Universities adopted UCCE agriculture production innovation and technology video series, contributing to workforce competency.
Projections for near-future retirements of people working in California's agricultural production, marketing and post-harvest handling sectors indicate severe re-staffing needs in the coming years. Technological advances have reduced manual labor in agriculture, but increased the need for skilled labor to maintain the sustainability of the vegetable industry. Maintaining California's leading role in producing abundant, safe vegetables is critical not only to Americans' health, but also to the state's economy.
How UC Delivers
UC ANR's Cropping Systems Cooperative Extension Specialist, Jeff Mitchell assembled a team of professors from California's public universities with agricultural programs – UC Davis, Chico State, Fresno State and CalPoly San Luis Obispo - to pull together the series of videos designed to spark the interest and begin training future farmers and agriculture workers in sound agronomic, economic and environmental stewardship skills. The team received financial support from the California Department of Food and Agriculture Specialty Crops Block Grant Program. The video series is offered on the UC Agriculture and Natural Resources (UC ANR) YouTube page on a playlist titled “Training of a New Generation of California Vegetable Producers.”
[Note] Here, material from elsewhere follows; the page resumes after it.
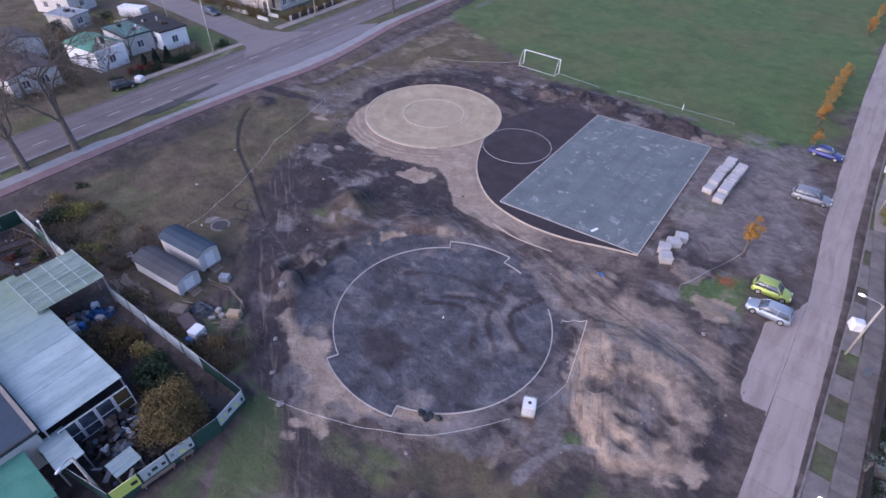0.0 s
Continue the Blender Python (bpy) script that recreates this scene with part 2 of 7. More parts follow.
def ground_material():
    m, nt, bsdf = nodes_of("open_ground")
    co = world_coord(nt)
    fine, mid, big = rich_noise(nt, co, 0.5, rough=0.75, detail=6), rich_noise(nt, co, 2.4, distort=0.6), rich_noise(nt, co, 8.0, detail=6, rough=0.6)
    smear = rich_noise(nt, co, 2.0, (0.8, 1.2, 1), 0.5, 8, 0.66)
    g, d, b = spread(nt, fine, 0.3, 0.7), spread(nt, mid, 0.34, 0.66), spread(nt, big, 0.35, 0.65)
    scuff, damp = spread(nt, smear, 0.53, 0.7), spread(nt, smear, 0.47, 0.32)

    def zone(dark, light, dust, wear=0.72):
        col = mix(nt, 0.3, mix(nt, d, dark, light), mix(nt, g, dark, dust))
        col = mix(nt, mix_amount(nt, scuff, wear), col, dust)
        return mix(nt, mix_amount(nt, damp, wear), col, dark)
    earth = zone((0.05, 0.039, 0.036), (0.13, 0.104, 0.095), (0.215, 0.177, 0.16))
    # withered grass: brown, olive and greyish patches
    dry = zone((0.072, 0.054, 0.045), (0.132, 0.1, 0.08), (0.185, 0.142, 0.112), 0.5)
    olive = zone((0.066, 0.06, 0.036), (0.125, 0.112, 0.064), (0.165, 0.145, 0.085), 0.5)
    tuft = rich_noise(nt, co, 4.2, distort=0.3, detail=7, rough=0.7)
    dry = mix(nt, b, dry, olive)
    dry = mix(nt, mix_amount(nt, spread(nt, tuft, 0.5, 0.66), 0.65), dry, (0.185, 0.15, 0.1))
    dry = mix(nt, mix_amount(nt, spread(nt, tuft, 0.46, 0.34), 0.6), dry, (0.062, 0.052, 0.04))
    sand = zone((0.215, 0.163, 0.125), (0.385, 0.3, 0.233), (0.52, 0.425, 0.345), 0.55)
    soil = zone((0.025, 0.021, 0.0245), (0.062, 0.0525, 0.057), (0.124, 0.106, 0.108))
    lawn = zone((0.058, 0.1, 0.04), (0.098, 0.152, 0.062), (0.136, 0.184, 0.083), 0.45)
    wide = rich_noise(nt, co, 21.0, distort=0.5, detail=6, rough=0.62)
    lawn = mix(nt, mix_amount(nt, spread(nt, wide, 0.44, 0.6), 0.85), lawn, zone((0.084, 0.1, 0.048), (0.13, 0.142, 0.07), (0.165, 0.17, 0.092), 0.4))
    lawn = mix(nt, mix_amount(nt, spread(nt, big, 0.5, 0.35), 0.45), lawn, (0.052, 0.088, 0.038))
    gravel = zone((0.1, 0.088, 0.089), (0.205, 0.182, 0.18), (0.32, 0.29, 0.282))
    ballast = zone((0.04, 0.0405, 0.05), (0.105, 0.106, 0.121), (0.198, 0.199, 0.215), 0.85)
    col = earth
    loose, cover, marks = channels(nt, "loose"), channels(nt, "cover"), channels(nt, "marks")
    for chans, k, colour in ((loose, 2, ballast), (cover, 0, dry), (cover, 1, lawn), (cover, 2, soil), (loose, 0, sand), (loose, 1, gravel)):
        rag = nt.nodes.new("ShaderNodeMath")
        rag.operation = "MULTIPLY_ADD"
        rag.inputs[1].default_value = 0.8
        nt.links.new(fine if k == 2 else mid, rag.inputs[0])
        nt.links.new(chans[k], rag.inputs[2])
        col = mix(nt, spread(nt, rag.outputs[0], 0.62, 1.15), col, colour)
    # wheel and bucket marks: drawn-out scrapes along three headings
    for k, (turn, size, stretch) in enumerate(((-16, 0.55, 14), (-64, 0.6, 7), (-38, 0.6, 9))):
        n = streaks(nt, co, size, turn, stretch)
        col = mix(nt, product(nt, mix_amount(nt, spread(nt, n, 0.5, 0.36), 0.62), marks[k]), col, (0.07, 0.056, 0.054))
        col = mix(nt, product(nt, mix_amount(nt, spread(nt, n, 0.54, 0.68), 0.5), marks[k]), col, (0.4, 0.315, 0.24) if k == 1 else (0.27, 0.215, 0.18))
    nt.links.new(col, bsdf.inputs["Base Color"])
    bsdf.inputs["Roughness"].default_value, bsdf.inputs["Specular IOR Level"].default_value = 0.95, 0.15
    add = nt.nodes.new("ShaderNodeMath")
    add.operation = "ADD"
    nt.links.new(fine, add.inputs[0]), nt.links.new(mid, add.inputs[1])
    bump(nt, bsdf, add.outputs[0], 1.0, 0.18)
    return m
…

The videos depict state-of-the-art technologies and techniques that are in use in many production regions of California today, vegetable farming systems used in other parts of the world, and increasingly popular cottage farming systems that are popping up in urban areas for easy access to healthful foods. A key feature of the videos is their showcasing leading vegetable farmers and industry leaders and having them speak directly to students about their work and how they manage the complex dimensions of today's vegetable crop production systems.
“We know that maintaining California's leading role in producing abundant, safe vegetables is critical not only to Americans' health, but also to the state's economy,” UC ANR's Mitchell says. “These videos have greatly increased knowledge and awareness of production practices.”
The video-series has been adopted by four universities, used in courses to provide real-world information on state-of-the-art production practices and technologies to over 200 students each year. Pre- and post-video viewing surveys indicate student knowledge of production innovation and technology provided by an example video on “urban agriculture” increased from 0% being very knowledgeable to extremely knowledgeable to 67% after viewing the video. Because many of today's students in agriculture-related courses do not have practical experience with crop production, the videos have provided a critically important means for learning and increasing the practical knowledge of this next generation of production workers. In addition, the video series has had broad interest beyond the classrooms. The agricultural industry, students in other parts of the United States and the world, and the broader public all have an interest in understanding how the vegetables we eat are produced at the ever-increasing scale at which they are needed. Importantly, the California Agricultural Vision statement of CDFA (https://www.cdfa.ca.gov/agvision/docs/AgVision_2017.pdf(2017) strongly recognizes the critical need to equip the next generation of workers in the field and throughout the packing and processing chain. A World Bank study (2007) determined effects of agricultural education and training on agricultural productivity, including enhanced worker productivity; increased grower abilities to choose prime combinations of inputs and outputs, and increased grower capacity to innovate and adapt new technologies. In this way, UC ANR contributes to increasing workforce competency and the public value of developing a qualified workforce in California.